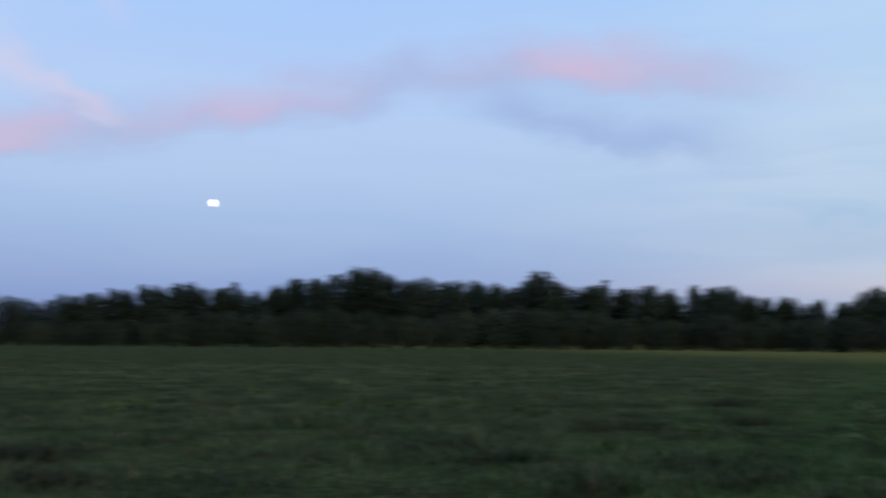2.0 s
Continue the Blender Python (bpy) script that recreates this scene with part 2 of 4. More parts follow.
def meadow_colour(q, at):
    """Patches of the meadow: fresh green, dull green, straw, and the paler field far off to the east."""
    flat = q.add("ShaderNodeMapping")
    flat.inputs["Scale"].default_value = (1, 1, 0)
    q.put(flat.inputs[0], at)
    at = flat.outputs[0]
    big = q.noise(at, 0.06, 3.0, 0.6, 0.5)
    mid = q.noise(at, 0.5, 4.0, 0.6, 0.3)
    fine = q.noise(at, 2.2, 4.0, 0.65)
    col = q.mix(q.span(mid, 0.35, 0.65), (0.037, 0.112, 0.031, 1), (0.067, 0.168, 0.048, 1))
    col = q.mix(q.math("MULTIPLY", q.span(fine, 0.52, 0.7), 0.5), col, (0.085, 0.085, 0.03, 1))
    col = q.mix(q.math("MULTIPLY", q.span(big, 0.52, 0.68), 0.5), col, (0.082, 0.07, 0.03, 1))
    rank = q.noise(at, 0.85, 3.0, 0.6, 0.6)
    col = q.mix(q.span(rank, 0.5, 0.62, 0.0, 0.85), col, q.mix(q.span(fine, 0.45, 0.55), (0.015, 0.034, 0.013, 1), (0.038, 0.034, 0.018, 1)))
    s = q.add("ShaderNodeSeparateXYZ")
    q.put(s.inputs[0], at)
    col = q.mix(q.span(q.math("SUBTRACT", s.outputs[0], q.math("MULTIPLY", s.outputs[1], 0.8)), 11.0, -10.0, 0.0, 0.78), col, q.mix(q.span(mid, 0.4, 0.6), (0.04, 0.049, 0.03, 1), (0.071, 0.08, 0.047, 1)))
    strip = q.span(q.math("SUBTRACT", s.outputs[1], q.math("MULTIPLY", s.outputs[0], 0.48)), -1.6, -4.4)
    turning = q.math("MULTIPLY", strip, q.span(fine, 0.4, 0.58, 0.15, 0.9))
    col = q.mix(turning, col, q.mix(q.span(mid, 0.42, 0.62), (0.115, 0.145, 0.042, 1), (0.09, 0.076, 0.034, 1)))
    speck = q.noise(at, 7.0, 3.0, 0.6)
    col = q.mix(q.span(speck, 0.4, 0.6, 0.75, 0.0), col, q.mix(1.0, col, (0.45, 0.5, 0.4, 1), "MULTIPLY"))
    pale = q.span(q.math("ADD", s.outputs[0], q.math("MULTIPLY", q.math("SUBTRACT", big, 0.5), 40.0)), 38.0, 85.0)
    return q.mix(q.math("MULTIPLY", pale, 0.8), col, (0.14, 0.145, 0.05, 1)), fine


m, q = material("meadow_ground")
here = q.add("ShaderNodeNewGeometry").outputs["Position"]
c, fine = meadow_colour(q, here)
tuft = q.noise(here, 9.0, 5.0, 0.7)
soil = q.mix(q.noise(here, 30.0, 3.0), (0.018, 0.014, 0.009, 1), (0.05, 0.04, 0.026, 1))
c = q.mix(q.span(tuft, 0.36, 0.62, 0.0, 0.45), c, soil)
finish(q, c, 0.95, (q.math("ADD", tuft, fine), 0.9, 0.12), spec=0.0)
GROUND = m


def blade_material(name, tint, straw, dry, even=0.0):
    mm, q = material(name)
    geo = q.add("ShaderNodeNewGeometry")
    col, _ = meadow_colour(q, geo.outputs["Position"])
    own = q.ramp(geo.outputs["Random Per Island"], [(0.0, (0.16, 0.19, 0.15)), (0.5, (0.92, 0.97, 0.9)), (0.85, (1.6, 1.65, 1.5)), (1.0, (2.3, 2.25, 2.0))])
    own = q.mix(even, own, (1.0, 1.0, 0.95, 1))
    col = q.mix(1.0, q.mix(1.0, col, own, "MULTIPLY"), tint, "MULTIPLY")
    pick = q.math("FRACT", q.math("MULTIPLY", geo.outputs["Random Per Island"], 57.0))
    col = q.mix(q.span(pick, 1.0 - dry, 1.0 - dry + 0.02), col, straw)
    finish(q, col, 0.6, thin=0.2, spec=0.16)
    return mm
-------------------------
**TASK REQUIREMENTS:** All of the lines above should be retyped precisely, apart from the pictures.

**SOLUTION:**
2.0 s
Continue the Blender Python (bpy) script that recreates this scene with part 2 of 4. More parts follow.
def meadow_colour(q, at):
    """Patches of the meadow: fresh green, dull green, straw, and the paler field far off to the east."""
    flat = q.add("ShaderNodeMapping")
    flat.inputs["Scale"].default_value = (1, 1, 0)
    q.put(flat.inputs[0], at)
    at = flat.outputs[0]
    big = q.noise(at, 0.06, 3.0, 0.6, 0.5)
    mid = q.noise(at, 0.5, 4.0, 0.6, 0.3)
    fine = q.noise(at, 2.2, 4.0, 0.65)
    col = q.mix(q.span(mid, 0.35, 0.65), (0.037, 0.112, 0.031, 1), (0.067, 0.168, 0.048, 1))
    col = q.mix(q.math("MULTIPLY", q.span(fine, 0.52, 0.7), 0.5), col, (0.085, 0.085, 0.03, 1))
    col = q.mix(q.math("MULTIPLY", q.span(big, 0.52, 0.68), 0.5), col, (0.082, 0.07, 0.03, 1))
    rank = q.noise(at, 0.85, 3.0, 0.6, 0.6)
    col = q.mix(q.span(rank, 0.5, 0.62, 0.0, 0.85), col, q.mix(q.span(fine, 0.45, 0.55), (0.015, 0.034, 0.013, 1), (0.038, 0.034, 0.018, 1)))
    s = q.add("ShaderNodeSeparateXYZ")
    q.put(s.inputs[0], at)
    col = q.mix(q.span(q.math("SUBTRACT", s.outputs[0], q.math("MULTIPLY", s.outputs[1], 0.8)), 11.0, -10.0, 0.0, 0.78), col, q.mix(q.span(mid, 0.4, 0.6), (0.04, 0.049, 0.03, 1), (0.071, 0.08, 0.047, 1)))
    strip = q.span(q.math("SUBTRACT", s.outputs[1], q.math("MULTIPLY", s.outputs[0], 0.48)), -1.6, -4.4)
    turning = q.math("MULTIPLY", strip, q.span(fine, 0.4, 0.58, 0.15, 0.9))
    col = q.mix(turning, col, q.mix(q.span(mid, 0.42, 0.62), (0.115, 0.145, 0.042, 1), (0.09, 0.076, 0.034, 1)))
    speck = q.noise(at, 7.0, 3.0, 0.6)
    col = q.mix(q.span(speck, 0.4, 0.6, 0.75, 0.0), col, q.mix(1.0, col, (0.45, 0.5, 0.4, 1), "MULTIPLY"))
    pale = q.span(q.math("ADD", s.outputs[0], q.math("MULTIPLY", q.math("SUBTRACT", big, 0.5), 40.0)), 38.0, 85.0)
    return q.mix(q.math("MULTIPLY", pale, 0.8), col, (0.14, 0.145, 0.05, 1)), fine


m, q = material("meadow_ground")
here = q.add("ShaderNodeNewGeometry").outputs["Position"]
c, fine = meadow_colour(q, here)
tuft = q.noise(here, 9.0, 5.0, 0.7)
soil = q.mix(q.noise(here, 30.0, 3.0), (0.018, 0.014, 0.009, 1), (0.05, 0.04, 0.026, 1))
c = q.mix(q.span(tuft, 0.36, 0.62, 0.0, 0.45), c, soil)
finish(q, c, 0.95, (q.math("ADD", tuft, fine), 0.9, 0.12), spec=0.0)
GROUND = m


def blade_material(name, tint, straw, dry, even=0.0):
    mm, q = material(name)
    geo = q.add("ShaderNodeNewGeometry")
    col, _ = meadow_colour(q, geo.outputs["Position"])
    own = q.ramp(geo.outputs["Random Per Island"], [(0.0, (0.16, 0.19, 0.15)), (0.5, (0.92, 0.97, 0.9)), (0.85, (1.6, 1.65, 1.5)), (1.0, (2.3, 2.25, 2.0))])
    own = q.mix(even, own, (1.0, 1.0, 0.95, 1))
    col = q.mix(1.0, q.mix(1.0, col, own, "MULTIPLY"), tint, "MULTIPLY")
    pick = q.math("FRACT", q.math("MULTIPLY", geo.outputs["Random Per Island"], 57.0))
    col = q.mix(q.span(pick, 1.0 - dry, 1.0 - dry + 0.02), col, straw)
    finish(q, col, 0.6, thin=0.2, spec=0.16)
    return mm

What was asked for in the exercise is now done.